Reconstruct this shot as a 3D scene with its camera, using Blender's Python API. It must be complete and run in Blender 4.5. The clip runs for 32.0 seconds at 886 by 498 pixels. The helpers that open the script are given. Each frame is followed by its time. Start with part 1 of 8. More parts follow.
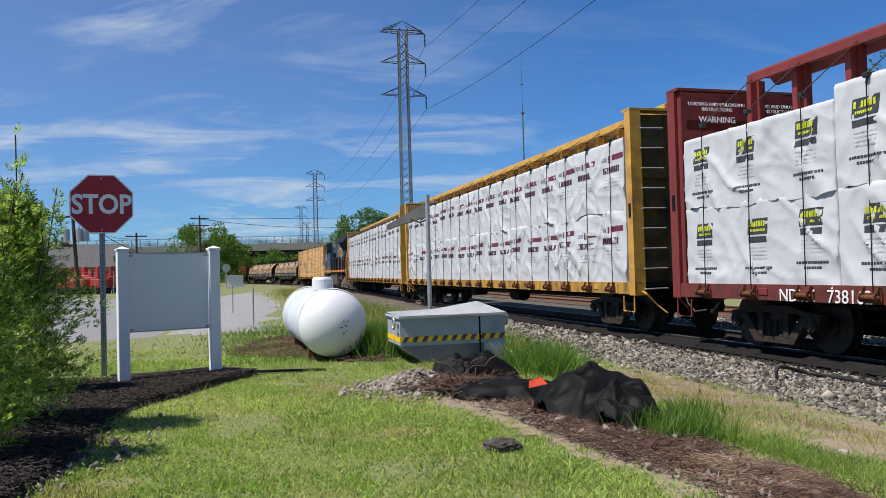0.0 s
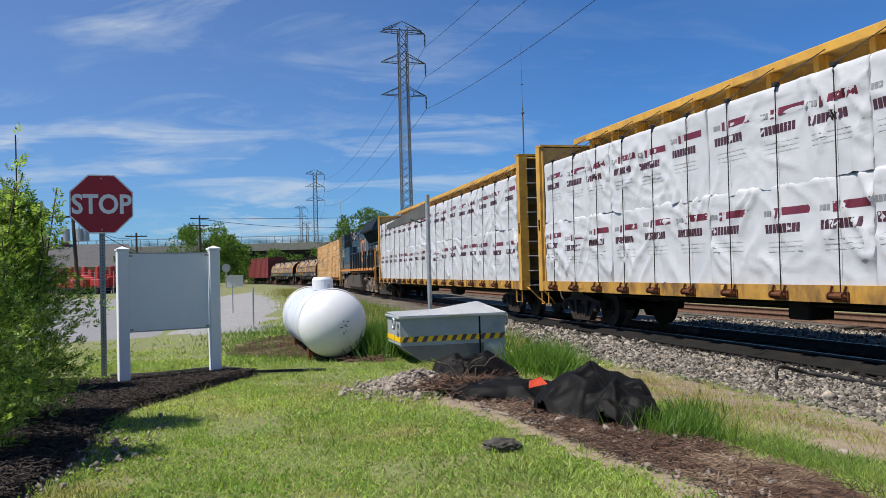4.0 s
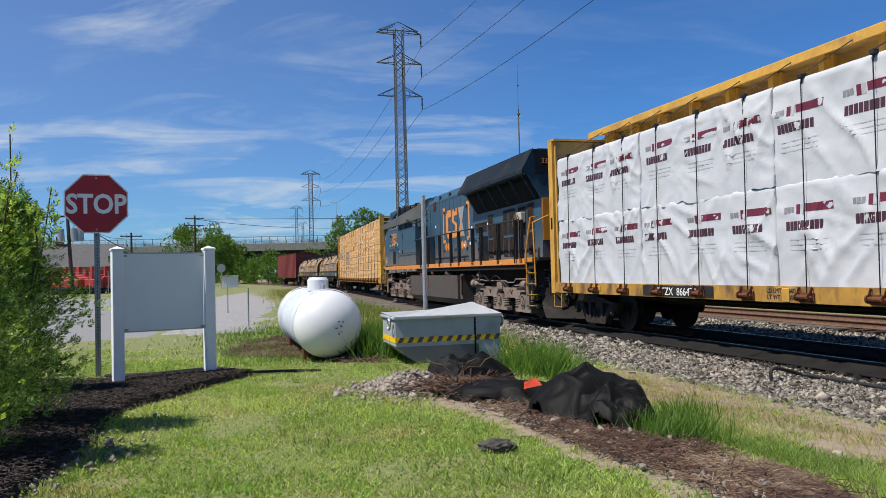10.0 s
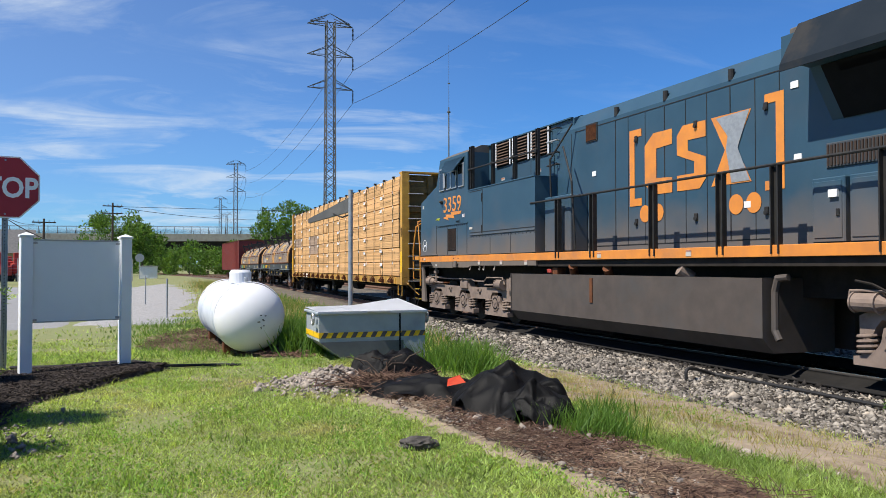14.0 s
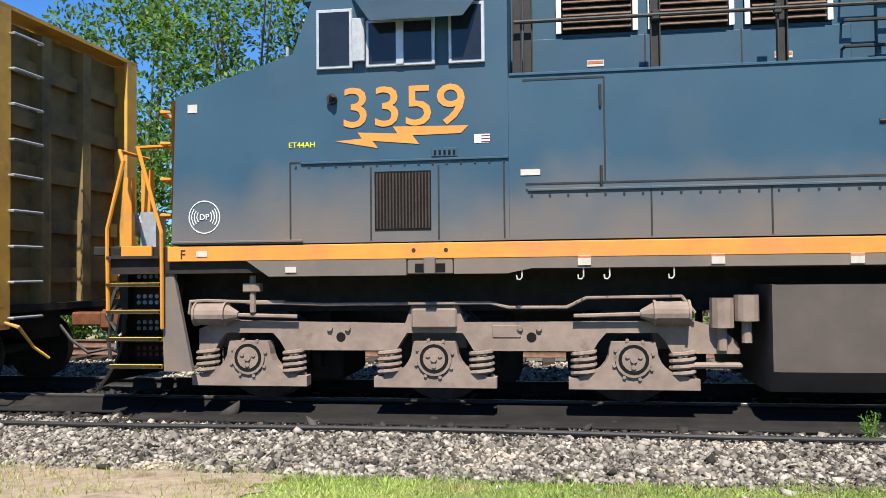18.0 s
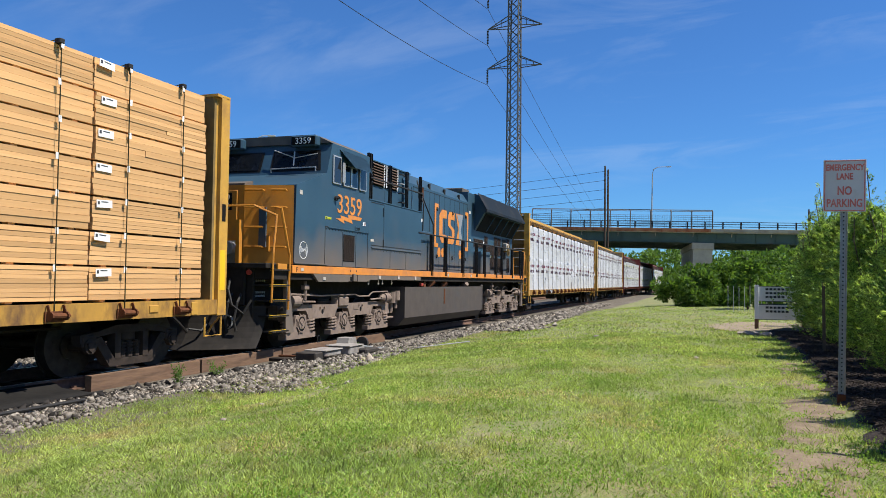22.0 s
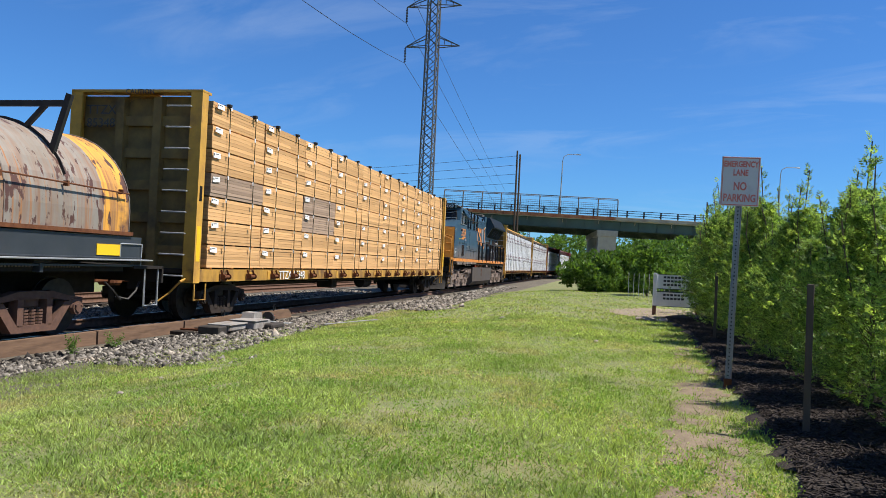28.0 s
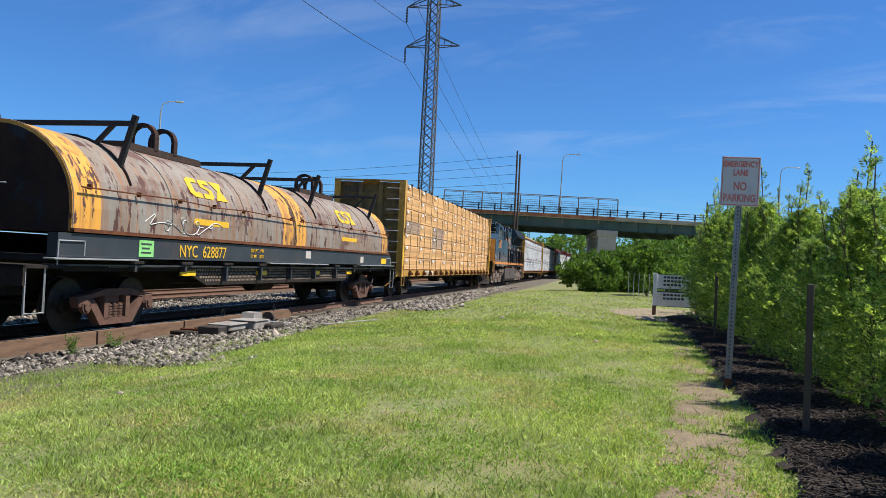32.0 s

•••••

• What you should do
Copy the material above in full and exactly, skipping pictures.

• Response
Reconstruct this shot as a 3D scene with its camera, using Blender's Python API. It must be complete and run in Blender 4.5. The clip runs for 32.0 seconds at 886 by 498 pixels. The helpers that open the script are given. Each frame is followed by its time. Start with part 1 of 8. More parts follow.
0.0 s
4.0 s
10.0 s
14.0 s
18.0 s
22.0 s
28.0 s
32.0 s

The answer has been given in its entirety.